→ **Problem to work on**:
Each line that holds the word "recreates" counts once. Give the total number of such lines and nothing else.

━━━━━ Records supplied ━━━━━

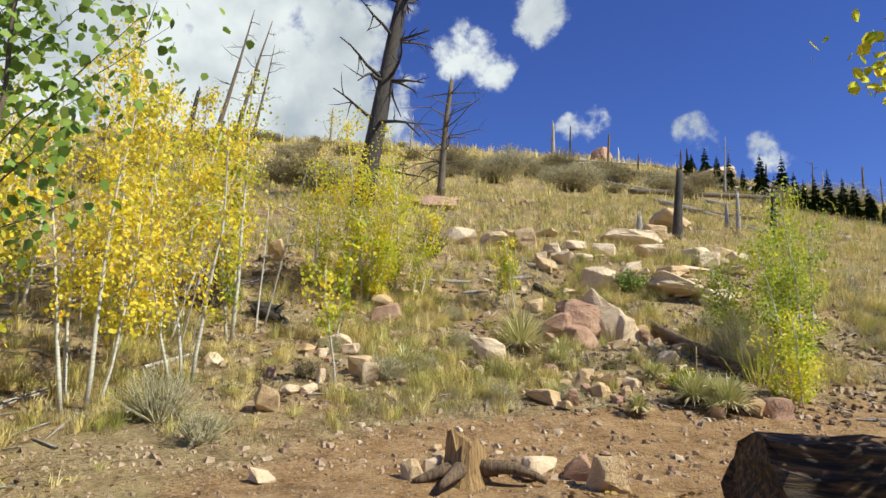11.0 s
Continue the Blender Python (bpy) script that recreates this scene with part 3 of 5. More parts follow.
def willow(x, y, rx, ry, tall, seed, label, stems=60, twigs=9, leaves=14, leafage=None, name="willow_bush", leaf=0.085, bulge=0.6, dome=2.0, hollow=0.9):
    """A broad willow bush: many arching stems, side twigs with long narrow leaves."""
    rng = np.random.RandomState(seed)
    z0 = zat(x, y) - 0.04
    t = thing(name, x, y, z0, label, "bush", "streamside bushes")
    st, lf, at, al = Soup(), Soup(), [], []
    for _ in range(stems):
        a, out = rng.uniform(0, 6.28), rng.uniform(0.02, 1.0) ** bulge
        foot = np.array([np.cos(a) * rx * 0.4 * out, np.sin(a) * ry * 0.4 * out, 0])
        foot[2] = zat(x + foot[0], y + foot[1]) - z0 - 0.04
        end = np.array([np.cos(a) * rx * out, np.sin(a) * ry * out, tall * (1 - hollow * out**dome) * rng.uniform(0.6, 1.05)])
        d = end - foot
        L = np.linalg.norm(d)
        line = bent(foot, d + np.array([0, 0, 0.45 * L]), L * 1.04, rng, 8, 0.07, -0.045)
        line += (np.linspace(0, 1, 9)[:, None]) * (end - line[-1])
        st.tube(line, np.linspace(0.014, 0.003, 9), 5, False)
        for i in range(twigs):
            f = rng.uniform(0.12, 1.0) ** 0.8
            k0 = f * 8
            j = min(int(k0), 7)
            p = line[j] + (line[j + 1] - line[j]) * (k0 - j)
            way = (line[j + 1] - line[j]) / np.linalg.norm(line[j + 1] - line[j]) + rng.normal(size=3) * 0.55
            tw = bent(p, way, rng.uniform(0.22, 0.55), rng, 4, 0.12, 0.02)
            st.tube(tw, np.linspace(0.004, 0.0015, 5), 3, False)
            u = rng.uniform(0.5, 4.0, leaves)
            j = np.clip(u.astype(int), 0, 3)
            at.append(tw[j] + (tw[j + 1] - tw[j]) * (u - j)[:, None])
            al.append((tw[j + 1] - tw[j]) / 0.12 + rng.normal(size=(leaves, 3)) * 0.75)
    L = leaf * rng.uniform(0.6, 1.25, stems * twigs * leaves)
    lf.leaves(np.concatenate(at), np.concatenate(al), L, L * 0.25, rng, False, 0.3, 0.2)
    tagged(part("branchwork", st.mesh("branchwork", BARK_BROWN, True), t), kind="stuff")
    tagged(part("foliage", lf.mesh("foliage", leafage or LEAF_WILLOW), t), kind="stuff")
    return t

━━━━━
━━━━━ Records supplied ━━━━━

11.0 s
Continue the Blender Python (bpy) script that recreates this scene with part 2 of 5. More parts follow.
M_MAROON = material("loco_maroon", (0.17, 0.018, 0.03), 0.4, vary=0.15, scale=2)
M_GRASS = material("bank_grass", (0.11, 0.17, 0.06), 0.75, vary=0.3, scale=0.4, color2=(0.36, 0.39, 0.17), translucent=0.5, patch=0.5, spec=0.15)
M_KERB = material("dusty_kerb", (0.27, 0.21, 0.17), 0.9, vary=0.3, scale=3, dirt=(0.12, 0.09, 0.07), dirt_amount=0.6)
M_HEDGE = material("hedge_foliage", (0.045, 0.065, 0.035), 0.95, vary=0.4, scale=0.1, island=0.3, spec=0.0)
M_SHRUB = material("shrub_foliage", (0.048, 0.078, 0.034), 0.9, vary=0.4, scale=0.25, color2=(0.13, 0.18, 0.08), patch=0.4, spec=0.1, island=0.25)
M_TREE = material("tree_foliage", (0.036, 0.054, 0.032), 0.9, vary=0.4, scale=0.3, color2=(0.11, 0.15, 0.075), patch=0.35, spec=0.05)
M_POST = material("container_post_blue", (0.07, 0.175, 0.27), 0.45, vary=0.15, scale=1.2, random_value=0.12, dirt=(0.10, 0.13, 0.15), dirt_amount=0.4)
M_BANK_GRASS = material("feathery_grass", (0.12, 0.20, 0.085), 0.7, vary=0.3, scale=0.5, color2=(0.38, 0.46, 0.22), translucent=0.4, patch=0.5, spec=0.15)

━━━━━

→ **Answer**:
2